In terms of popular success their only songwriting equals have been Lennon and McCartney, although Robin makes a point about that comparison.

"When I'm in England, Europe, New York, Los Angeles ... wherever, if I turn the radio on I hear about four or five Bee Gees or Gibb Brothers songs every day, but not the Beatles... and it's because our music has got black influences to it. People of a younger generation can relate to it, whereas the Beatles music is very fixed in its time, the psychedelic music of the late 60s doesn't quite gel. Stayin' Alive doesn't sound out of place, but Strawberry Fields would."

The Bee Gees always recoiled from the word "disco" but Robin seems no less comfortable with the suggestion that the continued success of many of their songs is because they are dance-driven. "You say that, but we didn't think when we were writing any of our music that you would dance to it. We always thought we were writing R'n' B grooves, what they called blue-eyed soul. We never heard the word 'disco', we just wrote groove songs we could harmonise strongly to, and with great melodies. The fact you could dance to them, we never thought about."
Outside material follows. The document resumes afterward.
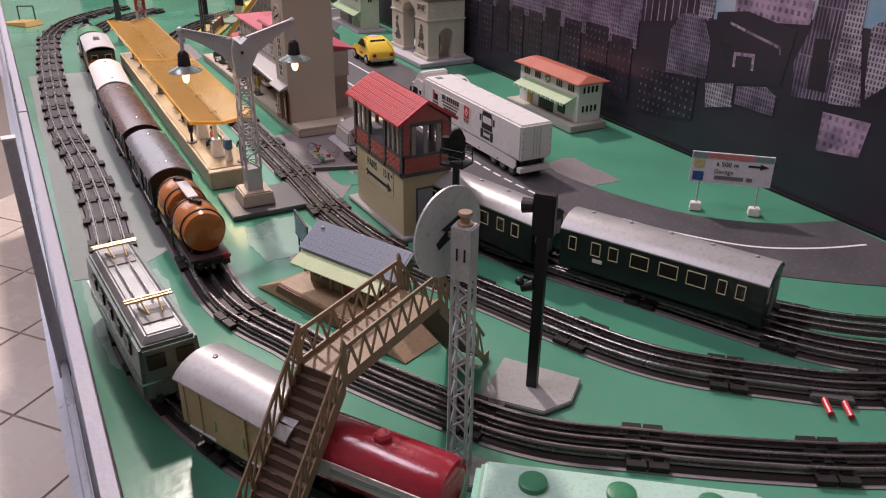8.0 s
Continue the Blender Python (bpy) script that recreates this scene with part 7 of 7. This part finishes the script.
# ---- the express on the outer track ----
def express():
    px, py, rz = place_on(TRACK_O, 1.995)
    t = thing("electric_locomotive", "grey-green electric locomotive with two roof pantographs", "locomotive", px, py, 0.0008, rz, "outer train")
    underframe(t, 0.225, 0.056, (-0.08, -0.055, 0.055, 0.08))
    gl = mat("dull_grey_green_loco", (0.10, 0.14, 0.13), 0.3, 0.3, coat=0.3)
    part("body", Build().hull([(-0.114, -0.029, 0.022), (0.114, -0.029, 0.022), (0.114, 0.029, 0.022), (-0.114, 0.029, 0.022)], [(-0.110, -0.026, 0.076), (0.110, -0.026, 0.076), (0.110, 0.026, 0.076), (-0.110, 0.026, 0.076)]), gl, t, bevel=0.003)
    part("roof", Build().frustum(-0.106, 0.106, -0.022, 0.022, 0.076, -0.100, 0.100, -0.016, 0.016, 0.083), mat("grey_loco_roof", (0.33, 0.34, 0.34), 0.32, 0.4), t, "grey raised roof", bevel=0.0015)
    brass = mat("brass_wire", (0.55, 0.42, 0.22), 0.3, 0.9)
    for x in (-0.066, 0.066):
        p = part("pantograph", Build().box(x - 0.016, x + 0.016, -0.014, 0.014, 0.083, 0.0845), slab_grey, t, "folded brass pantograph")
        for sy in (-0.010, 0.010):
            part("pantograph_arm", Build().tube([(x - 0.014, sy, 0.0855), (x + 0.012, sy * 0.6, 0.090), (x - 0.012, sy * 0.8, 0.094)], 0.0010), brass, p)
        for dx in (-0.014, -0.009):
            part("contact_bar", Build().tube([(x + dx, -0.022, 0.0948), (x + dx, 0.022, 0.0948)], 0.0015), brass, p)
    part("roof_pipe", Build().tube([(-0.045, -0.008, 0.086), (0.045, -0.008, 0.086)], 0.001).tube([(-0.045, 0.006, 0.086), (0.045, 0.006, 0.086)], 0.001), chrome, t)
    part("waist_band", Build().box(-0.1135, 0.1135, -0.0296, 0.0296, 0.040, 0.0425), chrome, t)
    for sx in (-1, 1):
        for sy in (-1, 1):
            part("cab_window", Build().box(sx * 0.112 - 0.0014, sx * 0.112 + 0.0014, sy * 0.013 - 0.008, sy * 0.013 + 0.008, 0.054, 0.068), dark_pane, t)
    for sy in (-1, 1):
        for x in (-0.07, -0.035, 0.0, 0.035, 0.07):
            part("side_window", Build().box(x - 0.009, x + 0.009, sy * 0.0277 - 0.0010, sy * 0.0277 + 0.0010, 0.054, 0.067), dark_pane, t)
    v = van(TRACK_O, 2.205, 0.130, mat("cream_printed_boards", (0.40, 0.30, 0.16), 0.42, var=0.25, scale=40), roof_silver, "cream boarded goods van with a silver roof", doors=True, eave=0.074)
    v["group"] = "outer train"
    px, py, rz = place_on(TRACK_O, 2.318)
    k = thing("tank_wagon", "glossy red tank wagon with a pale side band", "wagon", px, py, 0.0008, rz, "outer train")
    underframe(k, 0.130, 0.050, (-0.042, 0.042))
    gr = mat("glossy_dark_red_tank", (0.33, 0.02, 0.035), 0.2, coat=0.6, var=0.1)
    part("tank", Build().lathe([(1e-5, -0.064), (0.018, -0.063), (0.0245, -0.058), (0.0262, -0.050), (0.0262, 0.050), (0.0245, 0.058), (0.018, 0.063), (1e-5, 0.064)], (0, 0, 0.0565), 34, "x"), gr, k, "glossy dark red tank", smooth=True)
    part("filler_cap", Build().lathe([(0.007, 0.080), (0.007, 0.086), (0.005, 0.088), (1e-5, 0.088)], (0, 0, 0), 16), gr, k)
    for sy in (-1, 1):
        part("side_band", Build().box(-0.048, 0.048, min(sy * 0.0255, sy * 0.0268), max(sy * 0.0255, sy * 0.0268), 0.053, 0.067), mat("pale_pink_band", (0.55, 0.48, 0.47), 0.3), k, "pale panel along the tank")
        part("text_bar", Build().box(-0.030, 0.030, sy * 0.0268 - 0.0004, sy * 0.0268 + 0.0004, 0.0575, 0.0625), roof_silver, k)
    px, py, rz = place_on(TRACK_O, 2.445)
    c = thing("railcar", "mint green railcar with round roof vents", "railcar", px, py, 0.0008, rz, "outer train")
    mint = mat("mint_green_railcar", (0.28, 0.60, 0.44), 0.35, var=0.1, coat=0.3)
    underframe(c, 0.200, 0.054, (-0.07, -0.045, 0.045, 0.07))
    part("body", Build().box(-0.102, 0.102, -0.028, 0.028, 0.024, 0.072), mint, c, bevel=0.004)
    part("roof", Build().frustum(-0.098, 0.098, -0.026, 0.026, 0.0715, -0.094, 0.094, -0.019, 0.019, 0.080), mat("pale_mint_roof", (0.42, 0.66, 0.54), 0.4), c, bevel=0.002)
    for x in (-0.06, 0.0, 0.06):
        part("roof_fan", Build().lathe([(0.010, 0.080), (0.010, 0.084), (0.008, 0.085), (1e-5, 0.0845)], (x, 0, 0), 20), mat("deep_green_fan", (0.03, 0.22, 0.10), 0.4), c, smooth=True)
    for sy in (-1, 1):
        part("waist_line", Build().box(-0.100, 0.100, sy * 0.0283 - 0.0005, sy * 0.0283 + 0.0005, 0.048, 0.051), white_paint, c)
        for x in (-0.075, -0.045, -0.015, 0.015, 0.045, 0.075):
            part("side_window", Build().box(x - 0.010, x + 0.010, sy * 0.0281 - 0.0005, sy * 0.0281 + 0.0005, 0.054, 0.065), dark_pane, c)


express()


# ---- far west end of the board ----
def crossing_ramp():
    t = thing("crossing_ramp", "tan tin ramp with a dark rail frame", "ramp", 0.06, 0.02, 0, 35)
    part("ramp", Build().hull([(-0.06, -0.03, 0.001), (0.06, -0.03, 0.001), (0.06, 0.03, 0.001), (-0.06, 0.03, 0.001)], [(-0.05, -0.025, 0.004), (0.05, -0.025, 0.014), (0.05, 0.025, 0.014), (-0.05, 0.025, 0.004)]), ochre, t)
    part("rail_frame", Build().tube([(-0.03, 0.02, 0.008), (-0.03, 0.02, 0.045), (0.04, 0.02, 0.052), (0.04, 0.02, 0.012)], 0.0018), black_metal, t)


crossing_ramp()
for x, y, w, h, c, lab in ((-0.36, 0.55, 0.16, 0.17, (0.22, 0.10, 0.085), "dull red-brown tin building at the far end"), (-0.38, 0.30, 0.14, 0.12, (0.05, 0.05, 0.08), "dark tin shed at the far end"), (-0.33, 0.80, 0.15, 0.15, (0.30, 0.24, 0.20), "grey-brown tin building at the far end")):
    t = thing("tin_building", lab, "building", x, y, 0)
    wm = mat(lab.replace(" ", "_"), c, 0.5, var=0.25)
    part("wall", Build().box(-0.05, 0.05, -w / 2, w / 2, 0.001, h), wm, t)
    part("roof", Build().prism([(-w / 2 - 0.01, h), (w / 2 + 0.01, h), (0, h + 0.03)], "x", -0.06, 0.06), dark_grey, t)
    for k in range(4):
        window(t, pose(0.05, -w * 0.36 + w * 0.24 * k, h * 0.55, 0, 0, 90), 0.016, 0.024, 2, 2, pale_trim, dark_pane)


def track_connector():
    t = thing("track_connector", "black track terminal with two red plugs", "connector", 2.376, 0.604, 0.001, 48)
    part("terminal", Build().box(-0.020, 0.020, -0.008, 0.008, 0.0, 0.007), dark_grey, t, bevel=0.0012)
    for x in (-0.008, 0.010):
        part("plug", Build().cyl((x, -0.008, 0.005), (x + 0.003, -0.028, 0.0035), 0.0032, n=12), mat("red_plug", (0.55, 0.04, 0.05), 0.3), t, "red plug")
        part("pin", Build().cyl((x, -0.006, 0.0052), (x, -0.009, 0.005), 0.002, n=8), chrome, t)


track_connector()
He is insistent, however, that what got them into the top echelon of legendary songwriters and performers was hard work, and the ability to play live.

"We were actually one of the acts that could sing real all the time, and that was considered normal. If you sing live on stage today, that's considered abnormal.
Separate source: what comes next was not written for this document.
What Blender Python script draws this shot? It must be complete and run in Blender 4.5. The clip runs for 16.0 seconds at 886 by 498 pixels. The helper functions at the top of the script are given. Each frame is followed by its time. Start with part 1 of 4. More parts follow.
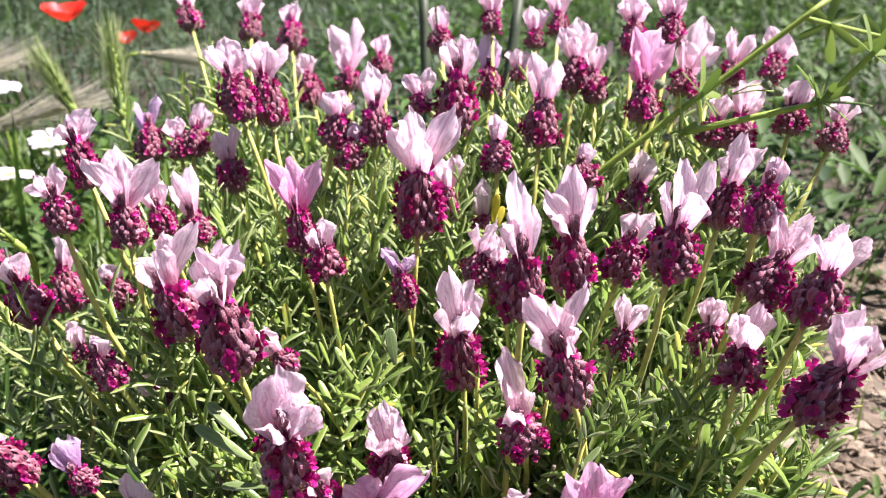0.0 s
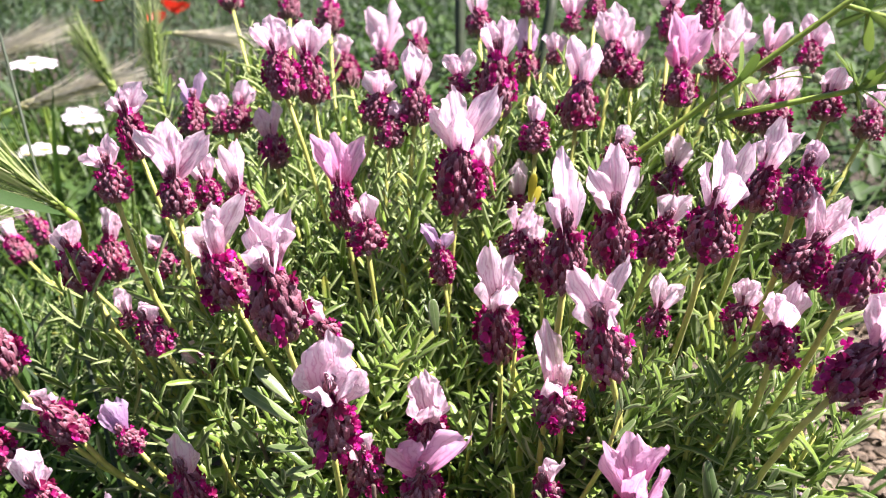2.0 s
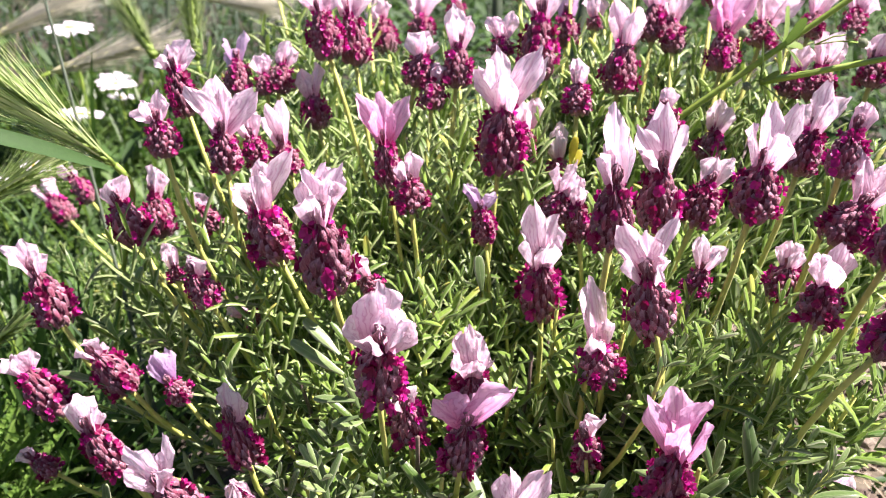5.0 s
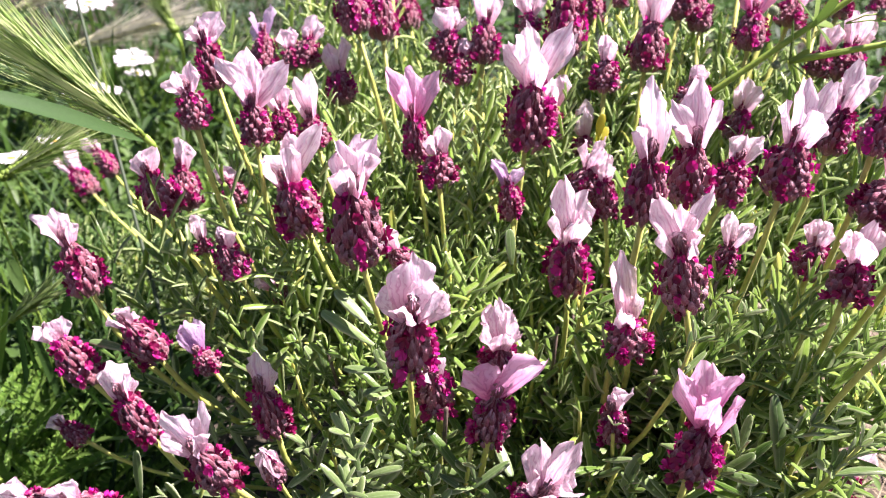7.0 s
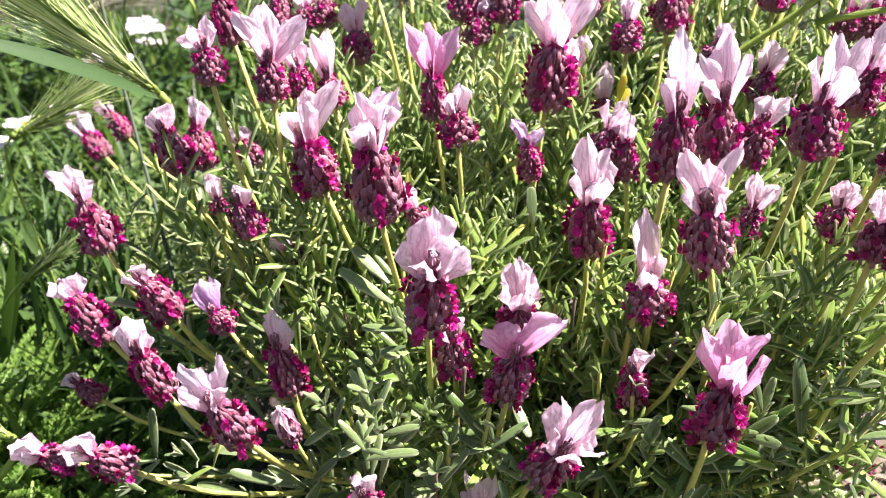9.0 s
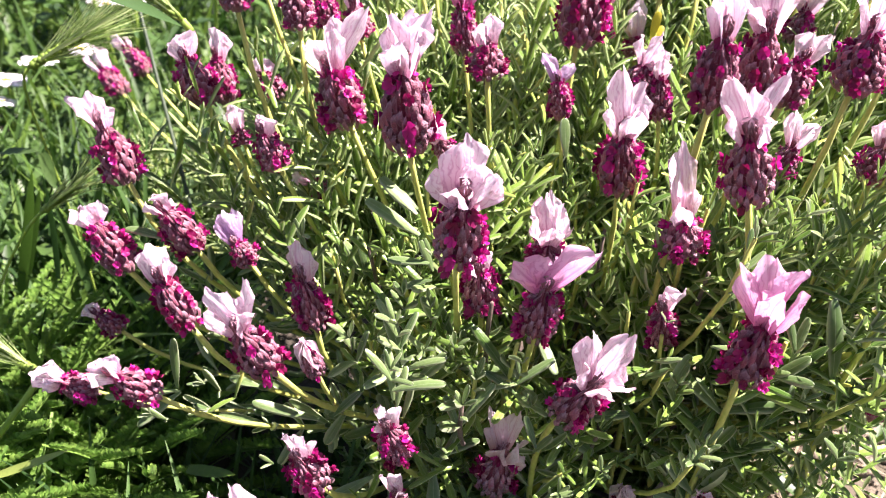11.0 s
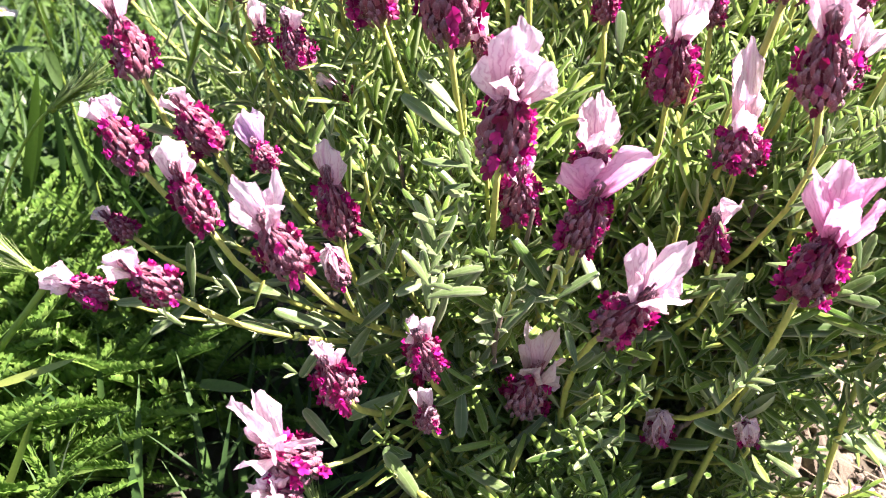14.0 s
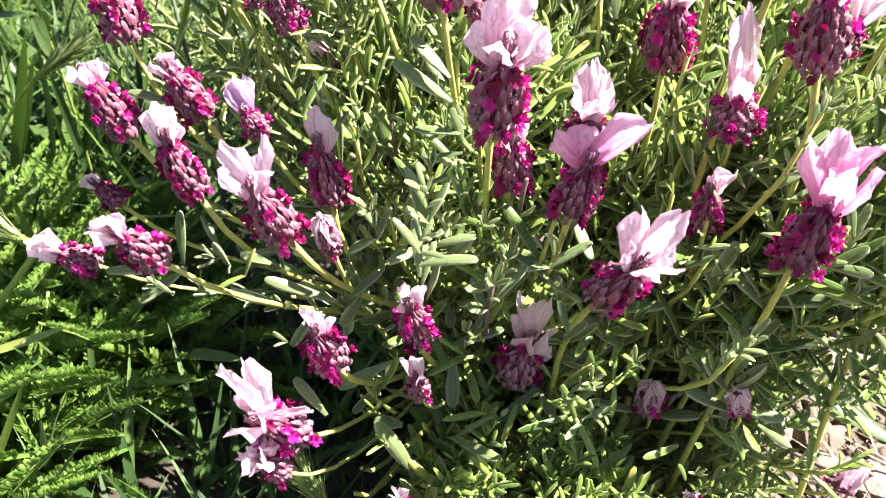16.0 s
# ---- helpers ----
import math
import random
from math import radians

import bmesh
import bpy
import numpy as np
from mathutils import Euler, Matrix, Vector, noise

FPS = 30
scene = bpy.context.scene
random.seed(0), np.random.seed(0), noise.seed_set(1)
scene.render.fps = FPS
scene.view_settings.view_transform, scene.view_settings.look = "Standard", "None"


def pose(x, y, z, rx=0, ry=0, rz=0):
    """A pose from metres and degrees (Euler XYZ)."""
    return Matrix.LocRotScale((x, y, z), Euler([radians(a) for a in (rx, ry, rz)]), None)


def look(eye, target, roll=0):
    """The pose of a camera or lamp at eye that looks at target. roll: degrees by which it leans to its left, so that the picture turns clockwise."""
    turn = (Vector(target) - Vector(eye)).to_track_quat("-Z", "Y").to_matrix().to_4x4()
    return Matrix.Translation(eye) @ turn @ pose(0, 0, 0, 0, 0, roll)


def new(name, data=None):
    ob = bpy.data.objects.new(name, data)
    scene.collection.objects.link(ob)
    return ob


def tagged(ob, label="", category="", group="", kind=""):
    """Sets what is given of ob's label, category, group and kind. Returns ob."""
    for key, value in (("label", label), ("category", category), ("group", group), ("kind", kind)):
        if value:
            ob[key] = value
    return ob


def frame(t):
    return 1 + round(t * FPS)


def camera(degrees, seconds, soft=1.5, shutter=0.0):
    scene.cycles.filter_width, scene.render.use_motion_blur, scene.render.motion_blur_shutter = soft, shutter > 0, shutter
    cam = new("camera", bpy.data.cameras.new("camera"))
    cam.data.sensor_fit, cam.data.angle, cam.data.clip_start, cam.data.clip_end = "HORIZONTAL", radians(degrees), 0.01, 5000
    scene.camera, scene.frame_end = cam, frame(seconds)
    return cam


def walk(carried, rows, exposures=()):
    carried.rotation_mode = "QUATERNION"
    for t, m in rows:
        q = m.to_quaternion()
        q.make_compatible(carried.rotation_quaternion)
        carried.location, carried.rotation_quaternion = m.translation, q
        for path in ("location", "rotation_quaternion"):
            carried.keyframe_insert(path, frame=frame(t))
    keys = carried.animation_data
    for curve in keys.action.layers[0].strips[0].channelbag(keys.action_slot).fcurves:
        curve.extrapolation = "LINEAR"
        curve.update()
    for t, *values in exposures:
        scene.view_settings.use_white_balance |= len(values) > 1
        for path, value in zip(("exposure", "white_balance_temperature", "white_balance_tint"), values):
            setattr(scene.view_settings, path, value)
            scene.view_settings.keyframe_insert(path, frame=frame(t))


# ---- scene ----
cam = camera(54.0, 16.0, soft=1.0)
walk(cam, [
    (0, look((0.0224, 0.0002, 0.2717), (0.0082, 0.1872, 0.2023), 0.55)),
    (0.5, look((0.0190, -0.0040, 0.2704), (0.0042, 0.1829, 0.2006), 0.75)),
    (1, look((0.0182, -0.0048, 0.2697), (0.0018, 0.1817, 0.1992), 0.98)),
    (1.5, look((0.0172, -0.0060, 0.2702), (-0.0000, 0.1799, 0.1987), 1.22)),
    (2, look((0.0165, -0.0074, 0.2703), (-0.0017, 0.1783, 0.1982), 1.38)),
    (2.5, look((0.0156, -0.0083, 0.2698), (-0.0032, 0.1771, 0.1972), 1.54)),
    (3, look((0.0132, -0.0094, 0.2694), (-0.0065, 0.1755, 0.1958), 1.57)),
    (3.5, look((0.0130, -0.0099, 0.2685), (-0.0077, 0.1745, 0.1940), 1.53)),
    (4, look((0.0117, -0.0112, 0.2673), (-0.0099, 0.1728, 0.1920), 1.50)),
    (6.5, look((0.0071, -0.0149, 0.2663), (-0.0167, 0.1665, 0.1856), 2.04)),
    (7, look((0.0045, -0.0161, 0.2647), (-0.0195, 0.1651, 0.1834), 2.24)),
    (7.5, look((0.0049, -0.0166, 0.2650), (-0.0199, 0.1640, 0.1826), 2.46)),
    (8, look((0.0047, -0.0163, 0.2633), (-0.0202, 0.1638, 0.1800), 2.49)),
    (8.5, look((0.0030, -0.0167, 0.2610), (-0.0223, 0.1628, 0.1766), 2.50)),
    (9, look((0.0016, -0.0156, 0.2582), (-0.0238, 0.1632, 0.1722), 2.55)),
    (9.5, look((0.0003, -0.0158, 0.2554), (-0.0255, 0.1618, 0.1671), 2.78)),
    (12, look((-0.0078, -0.0139, 0.2453), (-0.0334, 0.1589, 0.1480), 4.14)),
    (12.5, look((-0.0108, -0.0122, 0.2424), (-0.0359, 0.1599, 0.1437), 4.47)),
    (13, look((-0.0130, -0.0104, 0.2374), (-0.0378, 0.1608, 0.1370), 4.72)),
    (13.5, look((-0.0145, -0.0086, 0.2339), (-0.0387, 0.1612, 0.1310), 5.31)),
    (14, look((-0.0137, -0.0093, 0.2310), (-0.0377, 0.1596, 0.1266), 5.43)),
    (14.5, look((-0.0140, -0.0076, 0.2287), (-0.0373, 0.1598, 0.1219), 5.76)),
    (15, look((-0.0130, -0.0075, 0.2293), (-0.0357, 0.1591, 0.1209), 5.85)),
    (15.5, look((-0.0135, -0.0081, 0.2292), (-0.0355, 0.1582, 0.1203), 5.96)),
    (16, look((-0.0128, -0.0084, 0.2287), (-0.0348, 0.1578, 0.1196), 5.98)),
], [(0.0, 1.62, 6250, 42), (4.0, 1.70, 6250, 42), (8.0, 1.82, 6250, 42), (12.0, 2.17, 6300, 42), (14.0, 2.34, 6300, 42), (16.0, 2.38, 6300, 42)])
cam.data.dof.use_dof, cam.data.dof.focus_distance, cam.data.dof.aperture_fstop = True, 0.228, 27.0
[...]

"People ask me about starting out and say it was easier then. But it was harder because a record company wouldn't sign you unless you could play live and carry a show.
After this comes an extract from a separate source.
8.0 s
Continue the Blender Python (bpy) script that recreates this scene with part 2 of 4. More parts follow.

"The benchmark for getting a recording contract was much higher. Today people have [expensive] recording equipment in their front room - but it doesn't make them songwriters or great singers or harmonisers. What it can do is make pretty bad songs sound good, for a while.

"For not very talented, professional or seasoned young bands, it's possible to bring out a record and get immediate recognition for a groove or a sound they otherwise couldn't get if they hadn't had access to this advanced technology."

He also says British acts today aren't as hungry to break into America as those of his generation: "So very big acts mean nothing beyond the white cliffs of Dover. In the past, the whole of the American market would open up because they went over there and worked their guts off, as we did. A lot of young artists in Britain just don't put time into it. They want it, but you can't get the States and still live in London."

Yet, if anyone thinks Gibb - at age 60 and feeling fine after a recent health scare - can just coast on past glories, he puts them straight. Yes, there is the four-CD retrospective Mythology box set coming out in November at the same time as a film of their lives, but he and his son Robin-John are currently writing The Titanic Requiem, to be recorded by the Royal Philharmonic Orchestra ahead of the 100th anniversary of the sinking of the Titanic in 2012 ("it's very traditional, not a rock opera, there's no backbeat").

Gibb and brother Barry still get together when the mood and ideas take them. "We're cherry-picking. Barry and I just do what we want to do and now are concentrating on the film of our life story. We came together for the last American Idol show in May in Los Angeles, and the Rock and Roll Hall of Fame in March [where they inducted Abba]."

And he has been re-elected as the president of the International Confederation of Authors and Composers which defends copyright, something he feels strongly about. But it has always been about building a song catalogue. "Because we've been composers, the music has gone ahead of us. It's always on the radio and although technically you may not be out there as the Bee Gees, you go past the pub and there's a Bee Gees tribute band. People are queuing up to see someone who gets up in the morning and makes a living out of being me. Astounding."

LOWDOWN

Who: Robin Gibb presents An Evening of the Bee Gees Greatest Hits
Where: Vector Arena, November 8 (with the Pointer Sisters)
Trivia: Robin Gibb's orchestrated 1970 solo album Robin's Reign is considered a pop-psychedelic masterpiece in some circles: "Sometimes on the BBC they'll play unreleased tracks from that album that even I haven't got," he says.